The LOOP macro was actually maintained at MIT as a single file for multiple Lisp dialects for some time.
You can take a Lisp book from the 60s and run its examples in CL without effort. There is code from McCarthy from 1960 which runs mostly unchanged today, with a minimal compatibility layer. You can't run anything from McCarthy in Clojure because it lacks the most basic things like cons cells. All the list processing stuff needs to be rewritten to fit into Clojure's idea for 'persistent sequences' or other concepts.
For people who are less industry focused, and more interested in the evolution of lisp from a CS perspective, Racket has gobbled up that mindshare.

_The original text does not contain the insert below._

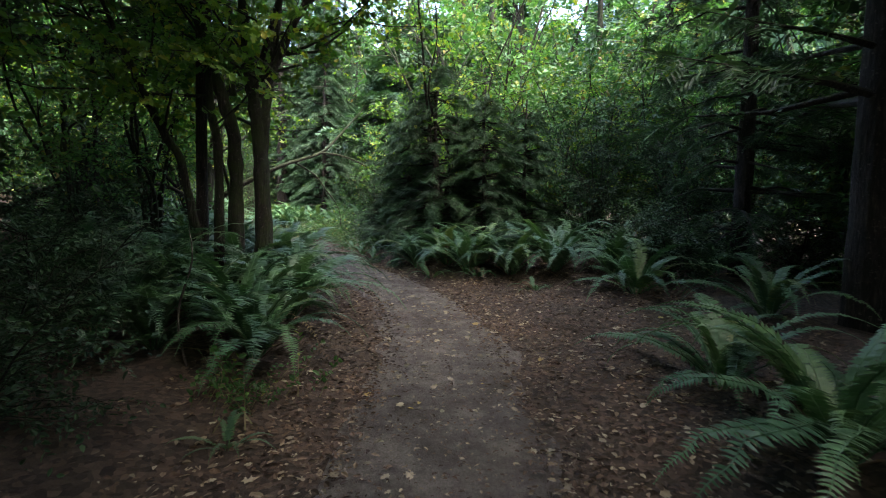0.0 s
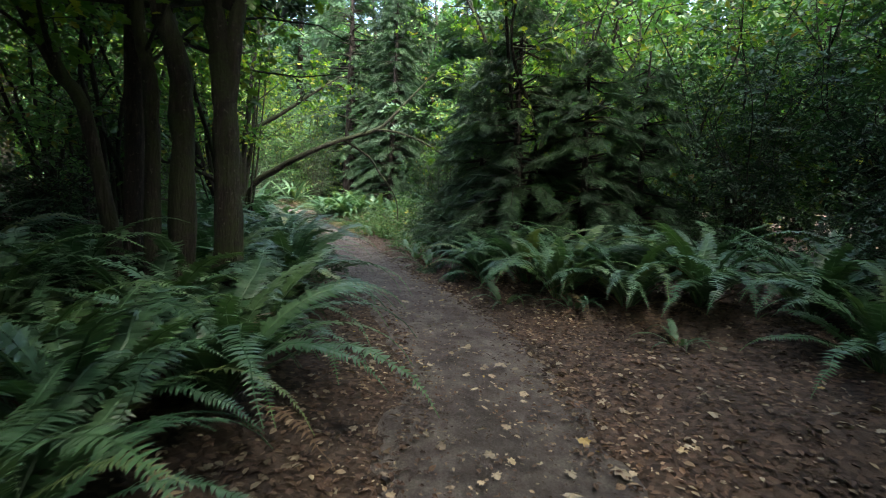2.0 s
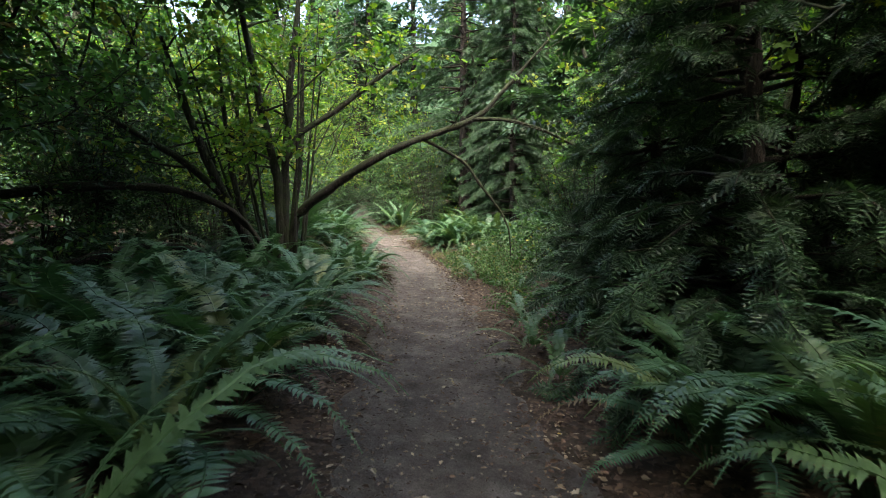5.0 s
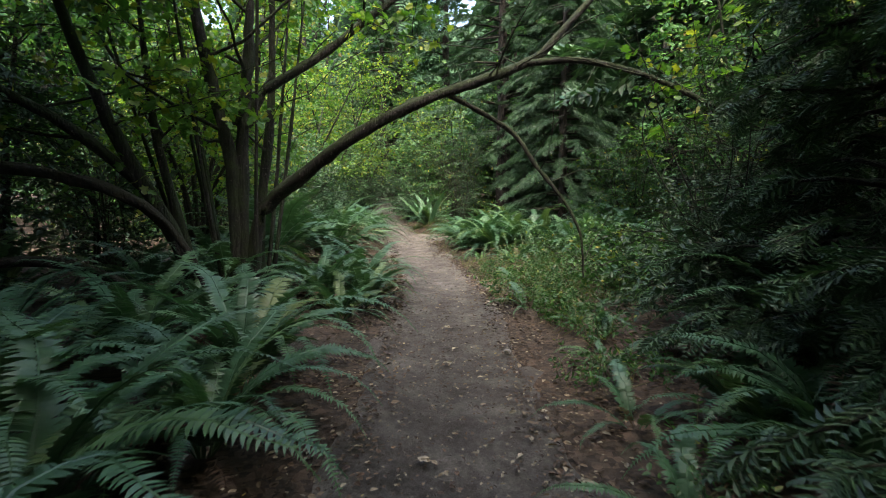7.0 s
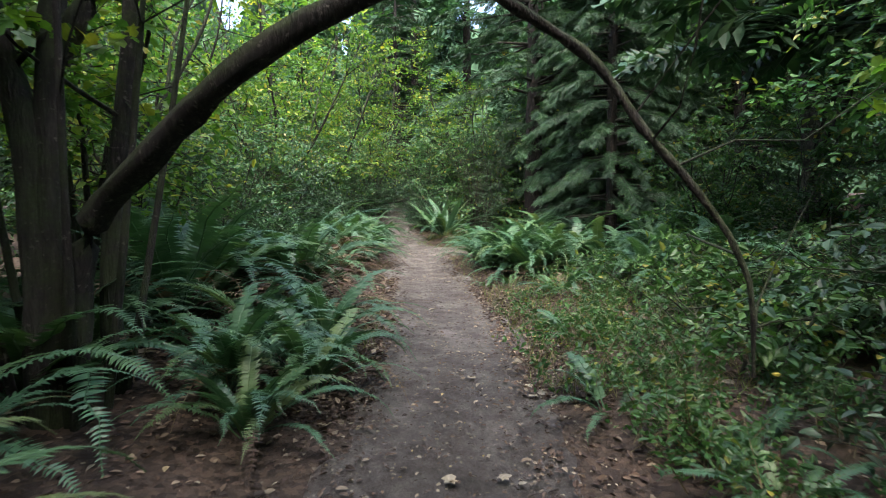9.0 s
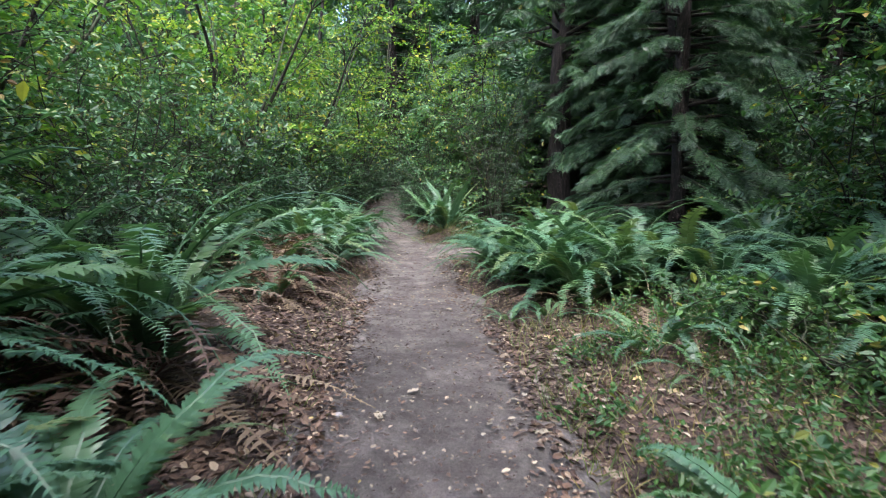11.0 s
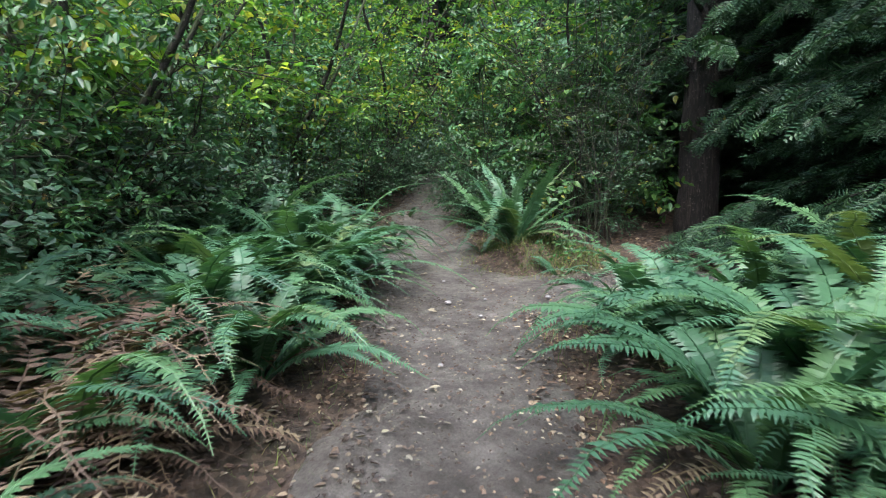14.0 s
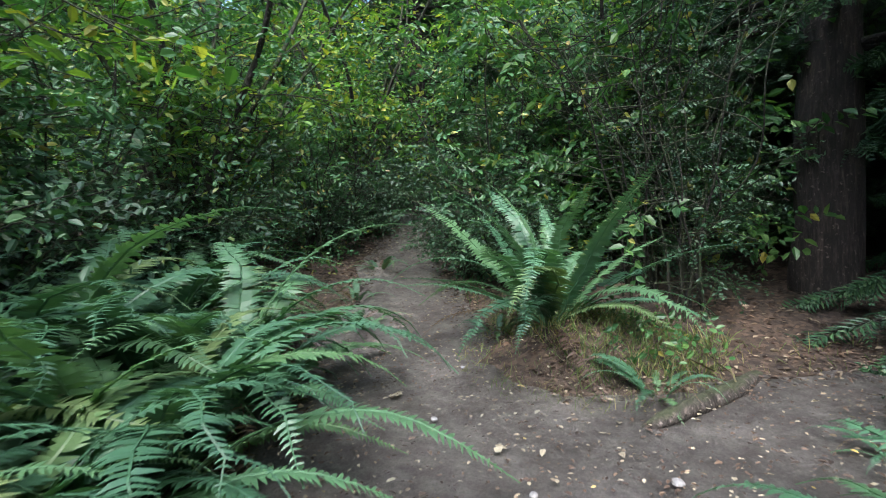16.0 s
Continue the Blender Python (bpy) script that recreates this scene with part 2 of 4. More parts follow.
def stamp(template, pos, along, normal, size):
    """Copies of a small shape: its x runs along, its z near normal."""
    tv, tf = template
    x = unit(along)
    y = unit(np.cross(normal, x))
    z = np.cross(x, y)
    size = np.asarray(size)[:, None, None]
    v = pos[:, None] + size * (tv[None, :, 0:1] * x[:, None] + tv[None, :, 1:2] * y[:, None] + tv[None, :, 2:3] * z[:, None])
    f = np.asarray(tf)[None] + (np.arange(len(pos)) * len(tv))[:, None, None]
    return v.reshape(-1, 3), f.reshape(-1, f.shape[-1])


OVAL = (np.array([(0, 0, 0), (.32, .27, .07), (.72, .2, .03), (1, 0, -.1), (.72, -.2, .03), (.32, -.27, .07)]), [(0, 3, 2, 1), (0, 5, 4, 3)])
LOBED = (np.array([(0, 0, 0), (-.12, .34, .03), (.2, .3, .05), (.3, .58, 0), (.48, .26, .04), (.72, .34, -.02), (1, 0, -.1),
                   (.72, -.34, -.02), (.48, -.26, .04), (.3, -.58, 0), (.2, -.3, .05), (-.12, -.34, .03)]),
         [(0, 2, 1), (0, 4, 3), (0, 3, 2), (0, 6, 5), (0, 5, 4), (0, 8, 7), (0, 7, 6), (0, 10, 9), (0, 9, 8), (0, 11, 10)])
LEAF_FAR = (np.array([(0, 0, 0), (.45, .3, .06), (1, 0, -.1), (.45, -.3, .06)]), [(0, 2, 1), (0, 3, 2)])
TWIG = (np.array([(0, .008, 0), (0, -.006, .006), (0, -.006, -.006), (1, 0, 0)]), [(0, 1, 3), (1, 2, 3), (2, 0, 3)])


def comb_shape(pairs, spread, width, sag):
    """A flat evergreen spray: a twig with feathery side shoots."""
    v, f = [(0, .006, 0), (0, -.006, 0), (1, 0, -sag)], [(0, 1, 2)]
    for i in range(pairs):
        s = 0.08 + 0.9 * i / pairs
        half = spread * (0.45 + 0.55 * math.sin(math.pi * min(1, s * 1.2 + 0.1))) * (1 - 0.75 * s ** 3)
        for side in (-1, 1):
            k = len(v)
            tip = (s + half * 0.75, side * half, -sag * s * s - 0.12 * half)
            mid = (s + half * 0.42, side * half * 0.5, -sag * s * s + 0.01)
            v += [(s, 0, -sag * s * s), (mid[0] - width, mid[1], mid[2]), tip, (mid[0] + width, mid[1] - side * width * .6, mid[2])]
            f += [(k, k + 1, k + 2), (k, k + 2, k + 3)]
    return np.array(v), f


COMB = comb_shape(6, 0.32, 0.042, 0.25)
COMB_FAR = comb_shape(4, 0.42, 0.085, 0.2)


def leafy(rng, o, d, length, leaves, size, shape=OVAL, droop=0.25, flat=0.48):
    """Leaves in two rows along twigs from o in directions d. Returns chunks of leaves and of twigs."""
    n = len(o)
    d = unit(d)
    length = np.broadcast_to(length, (n,)) * rng.uniform(0.6, 1.25, n)
    s = np.linspace(0.18, 1.0, leaves)[None] + rng.uniform(-0.04, 0.04, (n, leaves))
    pos = o[:, None] + d[:, None] * (s * length[:, None])[..., None]
    pos[..., 2] -= droop * (s ** 2) * length[:, None]
    up = unit(np.array([0, 0, 1.0]) + rng.normal(0, flat, (n, 3)))
    side = unit(np.cross(up, d))
    sign = np.where(np.arange(leaves) % 2 == 0, 1, -1)[None, :, None]
    along = d[:, None] * rng.uniform(0.3, 0.9, (n, leaves, 1)) + side[:, None] * sign + rng.normal(0, 0.25, (n, leaves, 3))
    along[..., 2] -= rng.uniform(0.0, 0.5, (n, leaves))
    normal = up[:, None] + rng.normal(0, flat, (n, leaves, 3))
    sz = size * rng.uniform(0.55, 1.25, (n, leaves))
    end = d.copy()
    end[:, 2] -= droop
    return (stamp(shape, pos.reshape(-1, 3), along.reshape(-1, 3), normal.reshape(-1, 3), sz.ravel()),
            stamp(TWIG, o, end, np.tile([0, 0.3, 1.0], (n, 1)), length))


def branches(rng, line, count, reach, start=0.25, rise=0.45, radius=0.018, sides=4, bend=0.25):
    """Crooked side branches off a stem. Returns their tubes and their lines."""
    fine = smooth_line(np.asarray(line, float)[:, :3], 6)
    made, lines = [], []
    for _ in range(count):
        i = int(len(fine) * rng.uniform(start, 0.98))
        az = rng.uniform(0, 2 * np.pi)
        step = reach * rng.uniform(0.5, 1.15) / 4
        p, pts = fine[i].copy(), [fine[i].copy()]
        direction = np.array([np.cos(az), np.sin(az), rise * rng.uniform(0.3, 1.6)])
        for k in range(4):
            direction = unit(direction + rng.normal(0, bend, 3))
            p = p + direction * step
            pts.append(p.copy())
        made.append(tube(pts, np.linspace(radius, radius * 0.25, 5), sides, rng, 1))
        lines.append(np.array(pts))
    return made, lines


def twig_roots(rng, lines, per, start=0.2):
    """Roots and directions of twigs along branches."""
    o, d = [], []
    for ln in lines:
        k = rng.uniform(start, 1, per) * (len(ln) - 1)
        i = np.minimum(k.astype(int), len(ln) - 2)
        p = ln[i] + (ln[i + 1] - ln[i]) * (k - i)[:, None]
        along = unit(ln[i + 1] - ln[i])
        o.append(p)
        d.append(along * 0.5 + rng.normal(0, 0.75, (per, 3)) * [1, 1, 0.45])
    return np.vstack(o), np.vstack(d)


# ---- ground and trodden way ----
def stretched(lo, hi, step, far, grow=1.3):
    mid = list(np.arange(lo, hi + step, step))
    a, s = [lo], step
    while a[-1] > -far:
        s *= grow
        a.append(a[-1] - s)
    b, s = [mid[-1]], step
    while b[-1] < far:
        s *= grow
        b.append(b[-1] + s)
    return np.array(a[:0:-1] + mid + b[1:])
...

Common Lisp, in spite of its strengths, multiple standard implementations, and historical pedigree, seems at risk of fading more if there isn't some new lifeblood injected. The problem if I understand it, is that the Common Lisp spec is so gigantic, and was itself the product of a tenuous truce between many warring tribes of lisps long forgotten. I wonder how possible a new spec even is?